Duas mulheres negras posam para a foto; uma delas passa o braço por trás da outra, num abraço
As juízas Adriana Cruz (esq.) e Karen Luise Souza Pinheiro durante Encontro Nacional de Juízas e Juízes Negros de 2018 – Divulgação
Ela não está exagerando. De acordo com Karen, juíza em Porto Alegre, em todas as capitais brasileiras, há apenas duas mulheres negras titulares de varas especializadas em crime: ela e Adriana.
Há alguns anos, as duas integram um coletivo que promove reuniões para debater a questão racial nos tribunais, o Enajun (Encontro Nacional de Juízas e Juízes Negros).
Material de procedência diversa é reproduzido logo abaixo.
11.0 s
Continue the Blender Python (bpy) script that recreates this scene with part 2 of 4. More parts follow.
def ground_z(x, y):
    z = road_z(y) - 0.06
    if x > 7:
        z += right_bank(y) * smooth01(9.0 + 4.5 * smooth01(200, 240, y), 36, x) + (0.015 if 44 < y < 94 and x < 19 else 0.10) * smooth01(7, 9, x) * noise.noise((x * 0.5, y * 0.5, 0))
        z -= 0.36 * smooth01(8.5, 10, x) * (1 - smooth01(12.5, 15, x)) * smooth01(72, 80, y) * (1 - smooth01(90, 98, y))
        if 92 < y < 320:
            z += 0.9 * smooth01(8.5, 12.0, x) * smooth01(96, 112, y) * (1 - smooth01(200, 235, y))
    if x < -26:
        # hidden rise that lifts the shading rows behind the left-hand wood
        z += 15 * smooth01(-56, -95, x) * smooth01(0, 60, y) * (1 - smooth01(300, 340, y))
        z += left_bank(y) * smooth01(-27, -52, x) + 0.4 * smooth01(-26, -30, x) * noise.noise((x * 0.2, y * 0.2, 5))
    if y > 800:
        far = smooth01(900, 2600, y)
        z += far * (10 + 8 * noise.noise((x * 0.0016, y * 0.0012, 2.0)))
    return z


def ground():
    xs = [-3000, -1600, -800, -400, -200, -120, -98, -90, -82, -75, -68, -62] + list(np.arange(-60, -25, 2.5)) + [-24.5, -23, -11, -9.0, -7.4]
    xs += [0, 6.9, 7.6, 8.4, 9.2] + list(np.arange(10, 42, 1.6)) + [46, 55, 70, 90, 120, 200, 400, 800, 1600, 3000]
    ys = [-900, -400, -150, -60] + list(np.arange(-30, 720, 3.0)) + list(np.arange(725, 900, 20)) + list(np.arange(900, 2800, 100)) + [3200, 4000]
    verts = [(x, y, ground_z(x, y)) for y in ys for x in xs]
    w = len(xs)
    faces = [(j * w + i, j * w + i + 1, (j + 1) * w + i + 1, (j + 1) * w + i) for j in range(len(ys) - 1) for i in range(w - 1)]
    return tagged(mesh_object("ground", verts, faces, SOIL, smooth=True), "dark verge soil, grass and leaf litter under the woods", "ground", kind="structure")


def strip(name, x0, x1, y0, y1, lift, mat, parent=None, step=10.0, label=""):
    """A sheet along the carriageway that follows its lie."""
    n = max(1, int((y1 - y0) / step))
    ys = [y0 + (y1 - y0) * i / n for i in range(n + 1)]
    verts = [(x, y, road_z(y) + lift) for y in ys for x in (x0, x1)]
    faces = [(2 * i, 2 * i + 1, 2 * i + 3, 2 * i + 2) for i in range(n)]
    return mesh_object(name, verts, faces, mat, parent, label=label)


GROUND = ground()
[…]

Mas elas esbarram num obstáculo inicial, que é a falta de dados completos.
No levantamento de 2021, o CNJ afirma: “A falta de informações sobre raça/cor de magistrados(as), servidores(as) e estagiários(as) nos tribunais brasileiros foi tão significativa que se constituiu em um dos maiores achados de pesquisa”.
O conselho encontrou informações sobre 68% dos magistrados, percentual pouco superior ao do estudo de 2018, que, com outra metodologia, teve índice de resposta de 62,5%.
Outra dificuldade é a lentidão. Segundo a dissertação “Onde estão os (as) juízes (as) negros (as) no Brasil?”, de Adriana Avelar Alves, as mulheres (brancas e negras) eram 2,3% dos magistrados no final dos anos 1960, passaram para 8% na década seguinte, chegaram a 22% nos anos 2000 e atingiram 38% em 2018.
Em relação aos negros, porém, a caminhada é ainda mais longa. O CNJ, ao avaliar a atual política de cotas no Judiciário, projetou esse segmento corresponderia a pelo menos 22% de todos os tribunais somente dentro de três décadas.
Segundo a juíza Karen, um longo histórico de lutas permitiu que questões de gênero sejam discutidas abertamente dentro do Judiciário. Mas ela diz: “Discutir questões de raça ainda é um tabu. Por que a questão de gênero hoje já pode ser discutida e a questão de raça não pode? Por que isso não é considerado ainda algo relevante?”
E, de novo, na intersecção entre os dois temas estão as mulheres negras.